I start my Workout with some heavy sets of INCLINED dumbbell presses and then the machine flies and finish off with some parallel bar dips. I made it a point NOT to do bar-bells. Have been doing a lot of calisthenics for the past few months. I believe I have a good Square chest.


----------



## Bamse (Feb 5, 2011)

What Nine Pack said. In addition, while I have no idea what you mean by a 'square' chest, losing body fat will perhaps bring out the detail you're looking for.


----------



## jabkay (Apr 5, 2011)

No arguing with that. I believe what 9 Pack said is correct. But (not in an argumentative way) everyone in my gym has a round (breast shaped) chest and they start of with the flat barbell, flat dumbbell presses and flat flies by that time they are a bit tired to do some heavy inclined chest workout. By that time it just becomes a formality they don't REALLY emphasize the upper chest and then they finish off with the decline chest and pull over.

Now I don't do barbells and Pullovers and I have a square chest, . Genetics or workout pattern? or both? a co-incidence??!!


----------



## ekko (Dec 3, 2008)

Nine Pack said:


> We've been here before. The shape of your pecs is the shape it is & you can't change it. It will grow thicker which will alter it's appearance, but the basic shape of the muscle will always be the same due to the insertion & attachment points. For example, I have a fairly thick chest, but would like it to be deeper i.e. look like it extends a little further down my sternum than it does but in 15 years it's just gotten thicker, never deeper.
> 
> Certain exercises may place the emphasis on the lower/outer portion of the pec (this is debatable) but it will not make it lay down muscle fibres in an area of your chest that your pecs simply don't 'go'. Just make the best of what you have & keep improving.

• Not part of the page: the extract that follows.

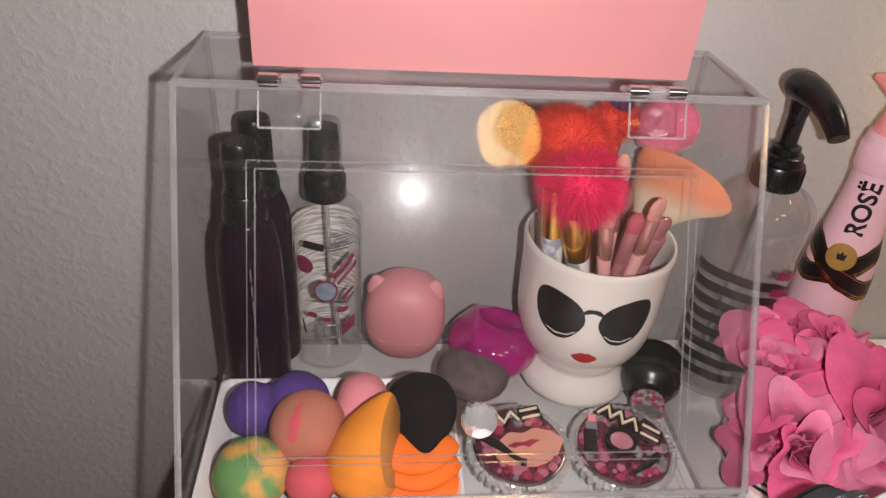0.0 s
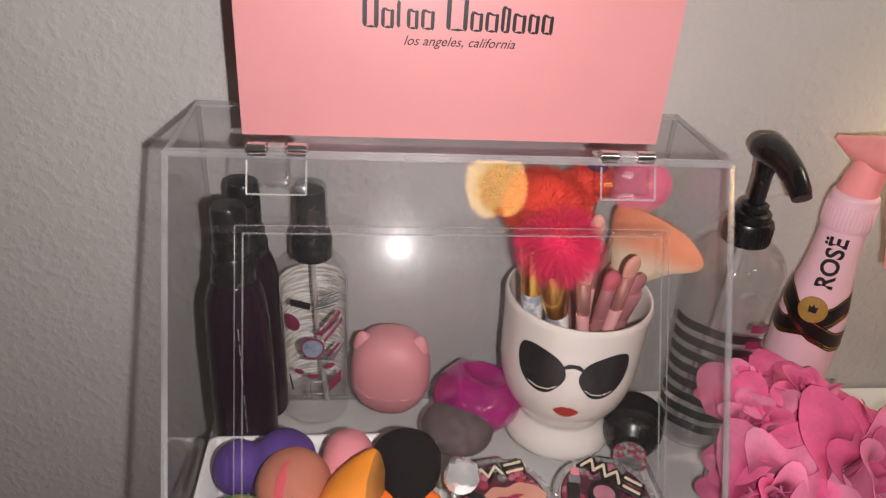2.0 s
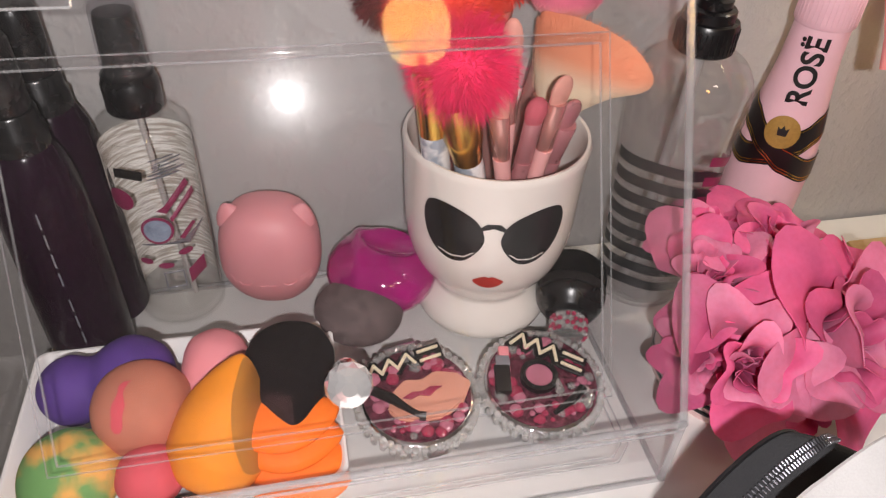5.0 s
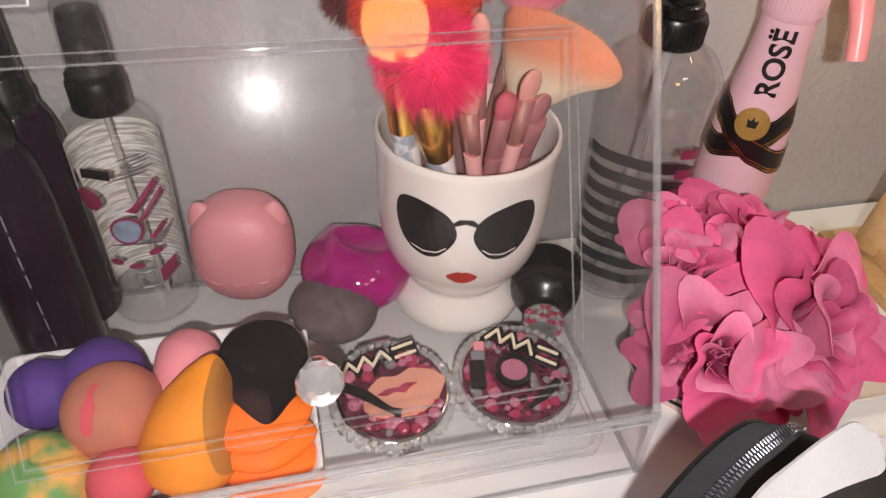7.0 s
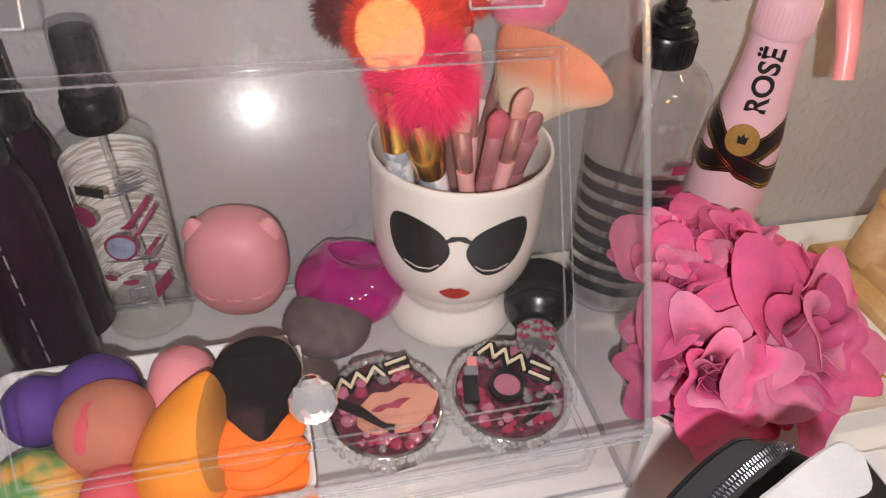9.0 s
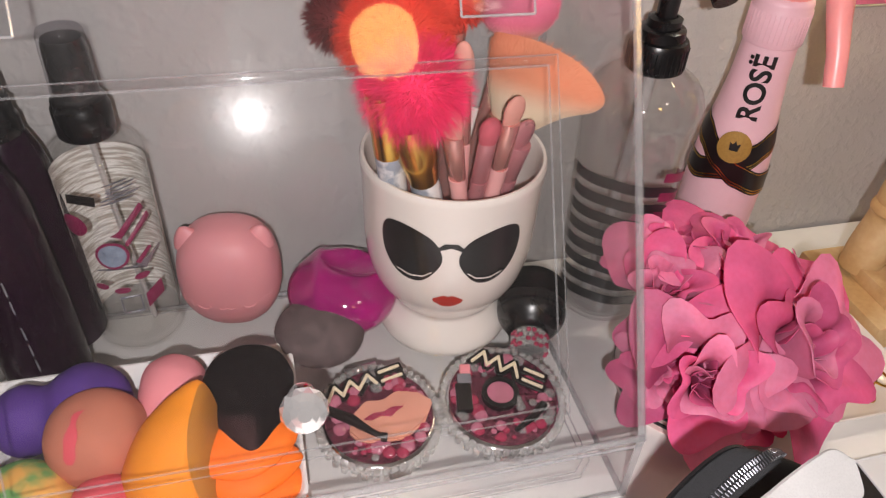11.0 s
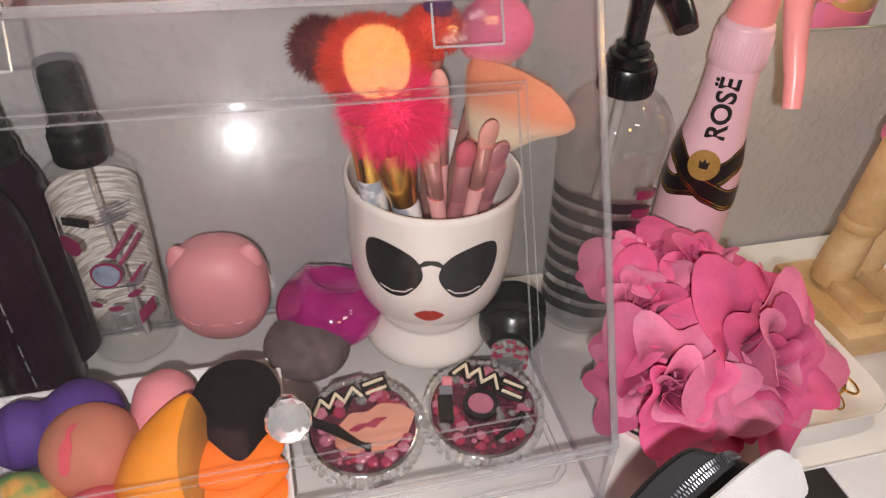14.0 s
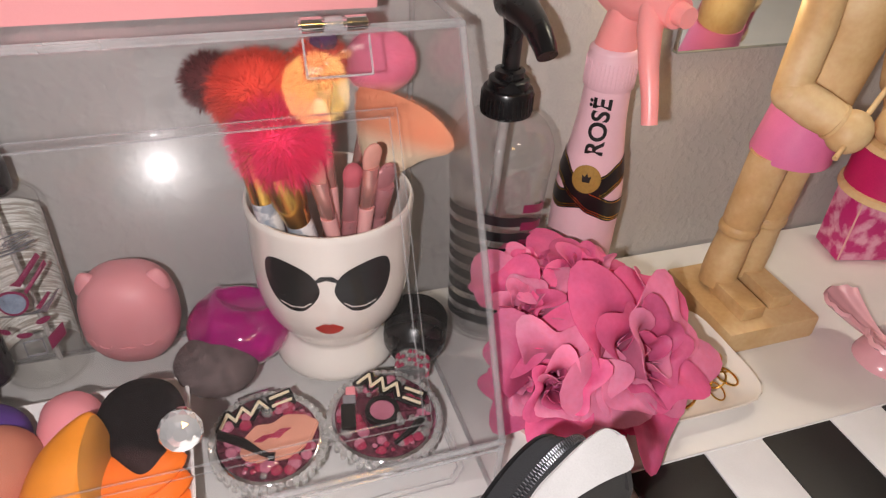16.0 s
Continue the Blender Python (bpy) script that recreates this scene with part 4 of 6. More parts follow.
def fan_shape(seed):
    """A thick soft pad of hair that opens to one side, with loose hairs on its face and rim."""
    rn = random.Random(seed)
    rim = loop_smooth([(-0.022, 0.0180), (-0.011, 0.0225), (0.009, 0.0230), (0.031, 0.0180), (0.0440, 0.0070), (0.0415, -0.0020), (0.024, -0.0125), (0.002, -0.0300), (-0.014, -0.0300), (-0.021, -0.0100)], 6)
    n = len(rim)
    out = Vector((0, 0, 1)).cross(ACROSS).normalized()

    def spot(u, w, k, side):
        return ACROSS * u * k + Vector((0, 0, w * k)) + out * side * 0.0085 * math.sqrt(max(0.0, 1 - k ** 2.4))
    one = bmesh.new()
    for side in (-1, 1):
        rings = [[one.verts.new(spot(u, w, k / 8, side)) for u, w in rim] for k in range(1, 9)]
        mid = one.verts.new(spot(0, 0, 0, side))
        for i in range(n):
            q = (i + 1) % n
            one.faces.new((mid, rings[0][i], rings[0][q]))
            for a, b in zip(rings, rings[1:]):
                one.faces.new((a[i], b[i], b[q], a[q]))
    bmesh.ops.remove_doubles(one, verts=one.verts[:], dist=0.00005)
    bmesh.ops.recalc_face_normals(one, faces=one.faces[:])
    root = ACROSS * -0.012 + Vector((0, 0, -0.026))
    for _ in range(5200):
        i = rn.randrange(n)
        if rim[i][1] < -0.024:
            continue
        k0, t = rn.uniform(0.5, 0.97), rn.random()
        j = (i + 1) % n
        p = spot(rim[i][0] + (rim[j][0] - rim[i][0]) * t, rim[i][1] + (rim[j][1] - rim[i][1]) * t, k0, rn.choice((-1, 1)))
        way = (p - root).normalized()
        q = p + way * rn.uniform(0.001, 0.003)
        s = way.cross(out).normalized() * 0.00009
        one.faces.new([one.verts.new(v) for v in (p - s, p + s, q + s * 0.3, q - s * 0.3)])
    return one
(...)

totaly agree m8 had this same conversation in the gym the other day. If you stimulate every fibre the muscle is only going to end up lookin a pre programed way. take dennis wolf for an example he has high lats, You can bet this is not because he doesnt know to train his lower lats.


----------



## ausbuilt (Nov 22, 2010)

invisiblekid said:


> While you can concentrate on certain areas of the chest by doing incline/flat/declines etc...you can't change the shape of a muscle, only make it bigger. It's simply down to genetics.
> 
> Wide grip bench will more than likely just end up hitting your anterior delts IMO.

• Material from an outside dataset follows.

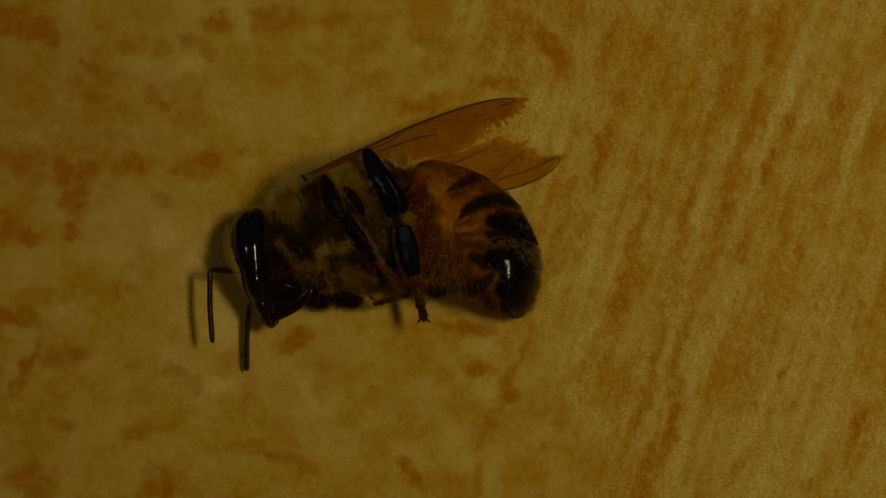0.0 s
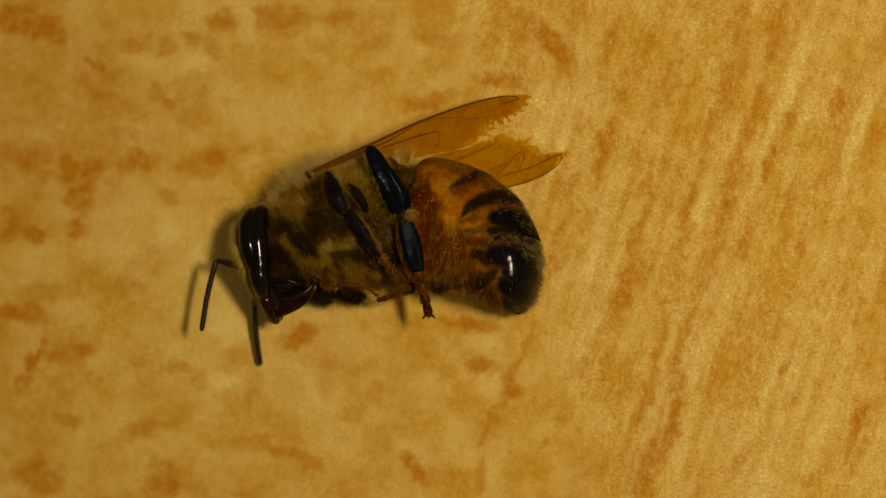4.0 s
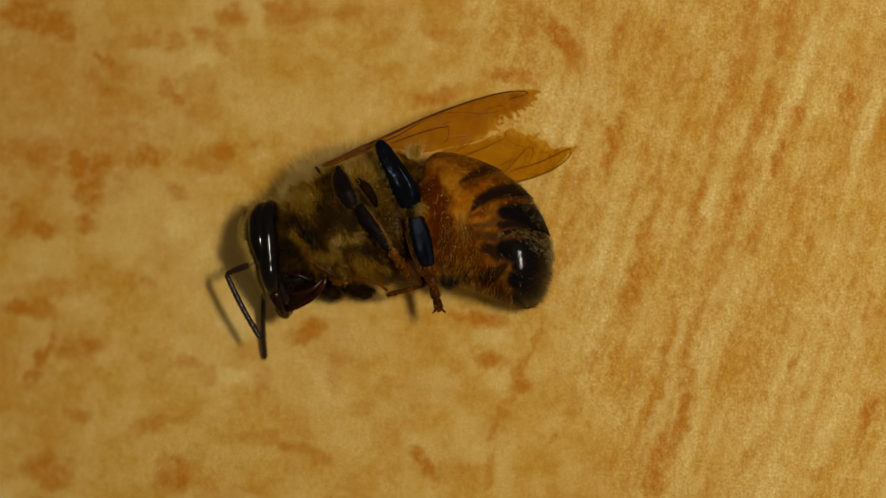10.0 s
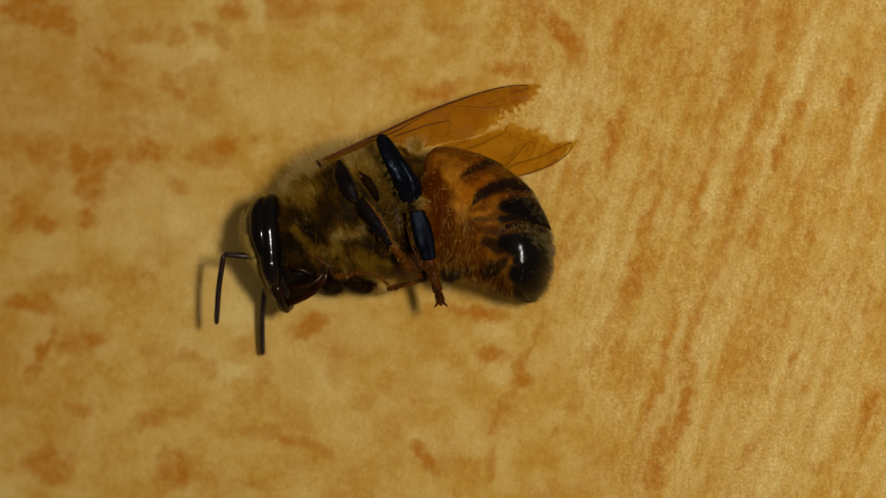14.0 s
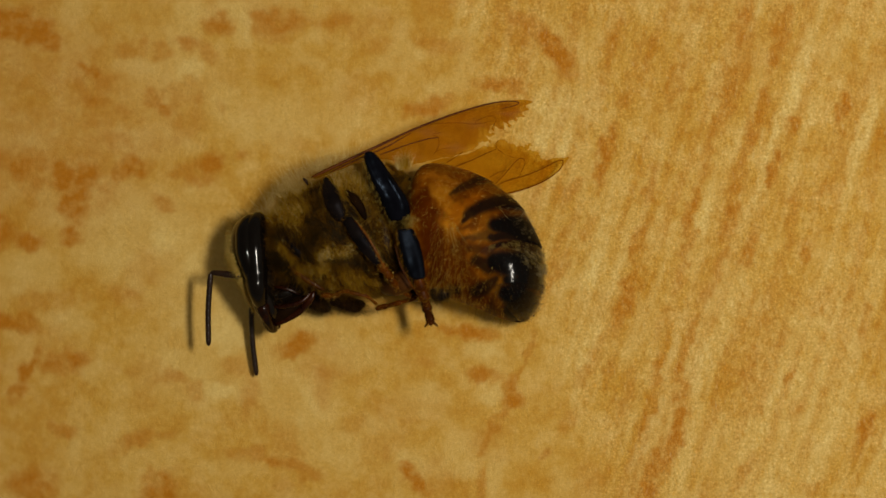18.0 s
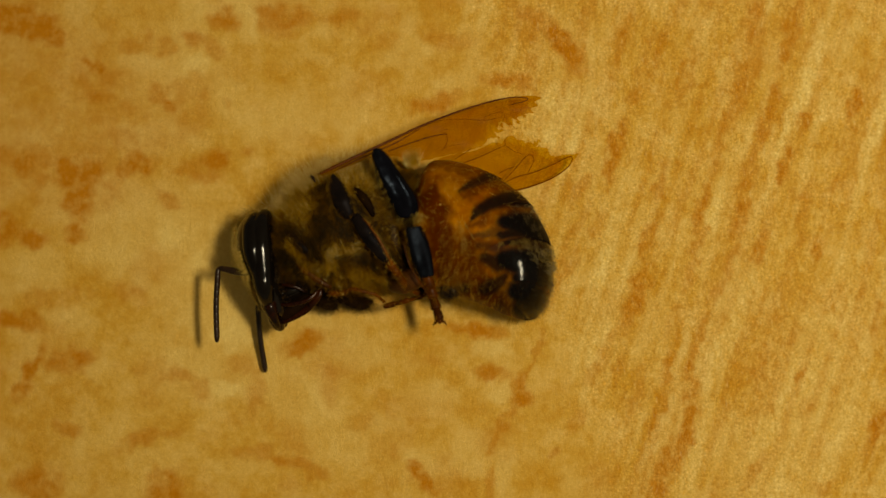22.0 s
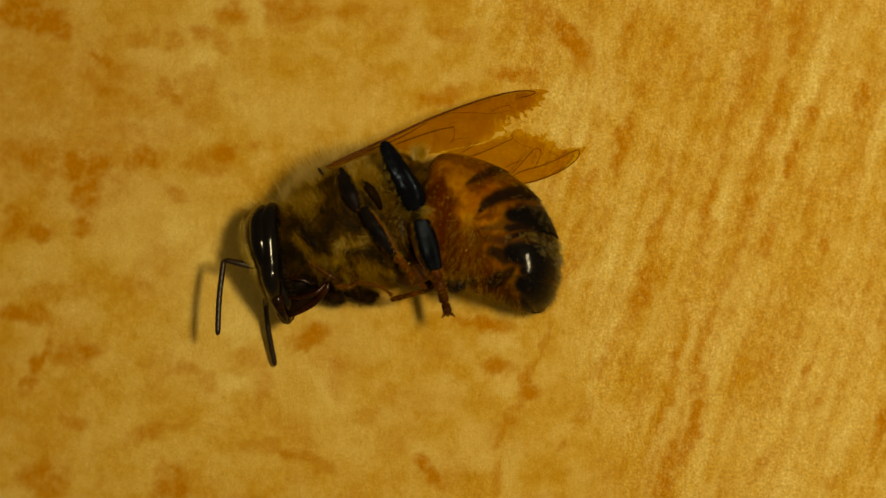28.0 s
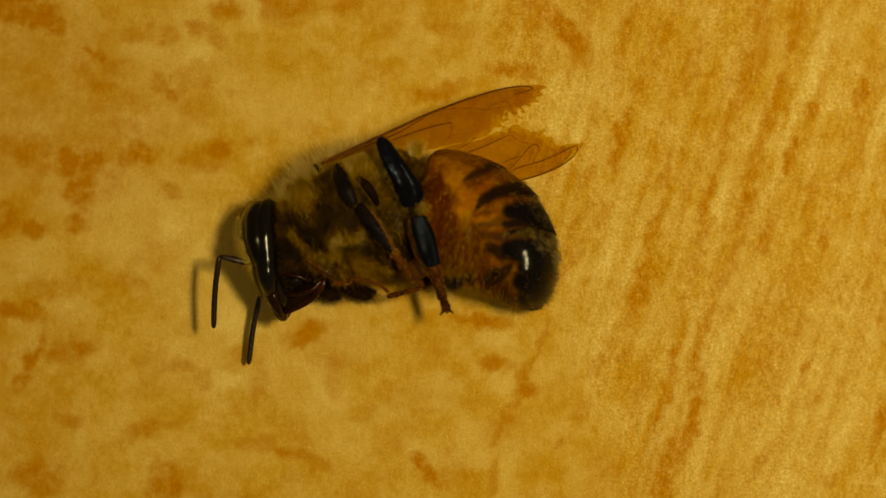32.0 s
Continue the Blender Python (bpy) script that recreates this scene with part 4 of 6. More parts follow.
BLACK_MARKS = (
    (((1.212, 2.399, 3.6), (1.53, 2.652, 3.3), (1.932, 2.908, 2.9), (2.42, 3.163, 2.0)), (0.05, 0.15, 0.17, 0.18), 0.88),
    (((1.645, 1.484, 3.8), (1.982, 1.865, 3.5), (2.553, 2.152, 3.2), (3.137, 2.178, 2.7), (3.669, 2.076, 1.9)), (0.06, 0.20, 0.29, 0.28, 0.28), 0.94),
    (((1.682, 0.973, 3.8), (2.217, 0.99, 3.8), (2.742, 1.141, 3.6)), (0.06, 0.15, 0.30), 0.72),
    (((2.8, 1.367, 3.6), (3.26, 1.369, 3.2), (3.97, 1.052, 2.0)), (0.34, 0.5, 0.62), 1.0),
    (((2.772, 0.158, 3.7), (3.393, 0.042, 3.5), (4.122, -0.007, 2.0)), (0.42, 0.66, 0.70), 1.0),
    (((2.169, 0.197, 3.75), (2.581, -0.031, 3.7)), (0.22, 0.34), 0.92),
    (((1.967, -0.852, 3.2), (2.382, -0.735, 3.4), (2.78, -0.487, 3.5)), (0.20, 0.30, 0.16), 0.92),
    (((3.172, -0.983, 3.3), (3.597, -1.143, 2.9), (3.381, -1.636, 2.3)), (0.42, 0.64, 0.62), 1.0),
    (((3.225, -0.527, 3.4), (3.72, -0.569, 3.1), (4.159, -0.585, 2.0)), (0.22, 0.34, 0.4), 1.0),
    (((2.622, 0.97, 3.7), (3.368, 1.008, 3.3), (4.136, 0.762, 2.1)), (0.16, 0.22, 0.3), 0.97),
    (((2.705, 0.687, 3.75), (3.381, 0.704, 3.4), (4.136, 0.493, 2.1)), (0.10, 0.20, 0.32), 0.96),
    (((0.875, -0.915, 2.9), (1.295, -0.835, 3.1)), (0.14, 0.20), 0.85),
    (((1.91, 0.613, 3.8), (2.621, 0.498, 3.7)), (0.12, 0.2), 0.55),
    (((2.818, -0.563, 3.5), (2.721, -1.14, 3.1), (2.465, -1.635, 2.4)), (0.16, 0.22, 0.25), 0.62),
    (((2.397, -1.496, 2.6), (2.784, -1.438, 2.6)), (0.2, 0.25), 0.6))
RUST_MARKS = (
    (((0.534, 3.108, 3.0), (1.196, 2.573, 3.5)), (0.5, 0.45), 0.42),
    (((0.229, 2.387, 3.6), (0.625, 1.109, 3.9), (0.861, -0.182, 3.5)), (0.42, 0.56, 0.64), 1.0),
    (((-0.319, 2.511, 2.6), (-0.121, 3.281, 2.6), (0.628, 3.513, 2.4)), (0.3, 0.22, 0.25), 0.7),
    (((0.728, 3.259, 3.0), (1.697, 3.098, 3.0), (2.657, 2.69, 2.3)), (0.24, 0.22, 0.3), 0.7),
    (((1.607, 0.387, 3.7), (1.559, -0.755, 3.3), (2.076, -1.54, 2.4)), (0.50, 0.75, 0.7), 0.92),
    (((1.912, 1.369, 3.8), (2.567, 1.613, 3.7)), (0.2, 0.26), 0.65),
    (((1.404, 2.379, 3.6), (1.985, 2.714, 3.0)), (0.2, 0.25), 0.7),
    (((1.759, 1.37, 3.8), (2.251, 1.864, 3.5), (3.277, 2.103, 2.6)), (0.2, 0.3, 0.4), 0.8),
    (((1.815, 0.67, 3.8), (2.468, 0.669, 3.7)), (0.2, 0.3), 0.75),
    (((0.551, -1.152, 2.6), (1.687, -1.444, 2.4)), (0.4, 0.4), 0.7))


def plate(start, end, at, t0, t1, grow, rows=26, cols=84, base=1.0, close=0.012, polish=0.15):
    """One overlapping plate of the abdomen between two lips, flaring to its rear one."""
    turn = np.linspace(t0, t1, cols)
    round_ = np.minimum(np.abs(turn), 360 - np.abs(turn))
    a, b = np.interp(round_, at, start) - 0.10, np.interp(round_, at, end)
    verts = []
    for i in range(rows + 1):
        f = min(i / (rows - 1), 1.0)
        side = np.clip((np.abs(np.abs(turn - (t0 + t1) / 2) - (t1 - t0) / 2)) / 14, 0, 1)  # the side edges tuck in
        verts.append(ring(a + (b - a) * f, turn, base * (1 + grow * (f ** 2 - 0.30)) - 0.045 * (1 - side) ** 2 - (close if i == rows else 0)))
    verts = np.concatenate(verts)
    faces = [[i * cols + j, i * cols + j + 1, (i + 1) * cols + j + 1, (i + 1) * cols + j] for i in range(rows) for j in range(cols - 1)]
    black, rust = marked(verts, BLACK_MARKS, 0.07, 250), marked(verts, RUST_MARKS, 0.30, 270)
    return (verts, faces), {"pigment": black, "rust": rust, "polish": black * polish}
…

the only way to change the shape of the muscle is an implant or synthol... and when it comes to a square chest- I doubt even thats possible, as you are talking about the lower edges of the muscle..

and yep, jabkay has a square chest in the pic- and I've got round pecs as my avi shows (thats my genes- big pecs, but round..)


----------



## Cabin.Fever. (Mar 5, 2011)

genes and ethnicity plays a role I have personally noticed


----------